The epilogue remains in my opinion the most beautiful and moving part of the novel. It is told by Dedé in 1994, an older woman who spends much of her time reminiscing. Out of all the realistic, multi-faceted characters, with Dedé the reader empathizes most. She seems the most human out of the sisters, who are saintly in their courage and dedication to the cause of liberation. Dedé is a martyr in her own way, living every day without her sisters, reliving her losses every time a reporter or writer comes to interview her about the sisters’ story, or when people who knew the butterflies come to tell their story to her. Dedé recounts one of these experiences. “The proprietor had had too much to drink when he told me this. He sat in that chair, his wife dabbing at her eyes each time her husband said something. He told me what each of them had ordered. He said I might want to know this. He said at the last minute the cute one with the braids decided on ten cents’ worth of Chiclets, cinnamon, yellow, green. He dug around in the jar but he couldn’t find any cinnamon ones. He will never forgive himself that he couldn’t find any cinnamon ones. His wife wept for the little things that could have made the girls’ last minutes happier. Their sentimentality was excessive, but I listened, and thanked them for coming.” Her elegant prose is simple and to the point, unlike María Teresa’s childish and often downright petulant diary entries at the start of the novel (“But these newest ones are patent leather, and I have always wanted patent leather shoes.”)

Due to these childish diary entries, the book does lose some of its depth. For example, Minerva tells María Teresa that Trujillo is bad and has killed people. María Teresa (Mate) says, “It is so strange now I know something I’m not supposed to know. Everything looks just a little different. I see a guardia, and I think, who have you killed. I hear a police siren and I think, who is going to be killed.” It’s hard to believe the rapid change Mate undergoes, from being a seemingly immature girl to an eloquent heroine and rebel.

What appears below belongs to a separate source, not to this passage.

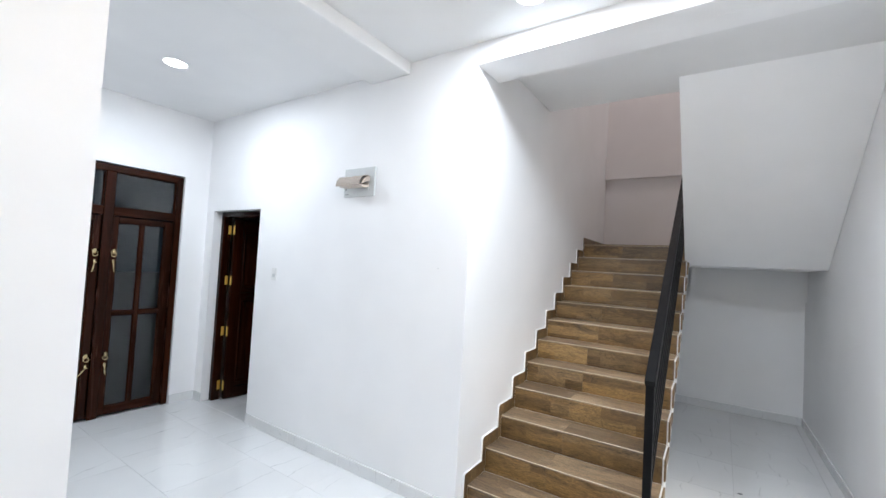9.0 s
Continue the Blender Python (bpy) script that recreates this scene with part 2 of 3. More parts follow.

In addition, the division of characters as good or bad strikes one as a bit simplistic. The ‘good’ characters, such as the Mirabals, have complexity even as they are described heroically. However, the ‘bad’ ones – everyone serving the dictatorship – are flatly evil.

Towards the end of the epilogue, Dedé says, “I stop in the dark depths of the garden as if I’ve been caught about to do something wrong. I turn around. I see the house as I saw it once or twice as a child: the roof with its fairytale peak, the verandah running along three sides, the windows lighted up, glowing with lived life, a place of abundance, a magic place of memory and desire. And quickly I head back, a moth attracted to that marvelous light.” This is how readers will feel when they read In the Time of the Butterflies; it is a fairy tale story, and despite some simplistic elements and a slow start, it is nearly flawless. Like a moth drawn to light, readers will find themselves unable to put down this fascinating novel that details the lives of the lovable sisters and how they ended up as the mythical heroines of legend, whose day of murder is, in fact, immortalized as the world’s International Day for the Elimination of Violence against Women.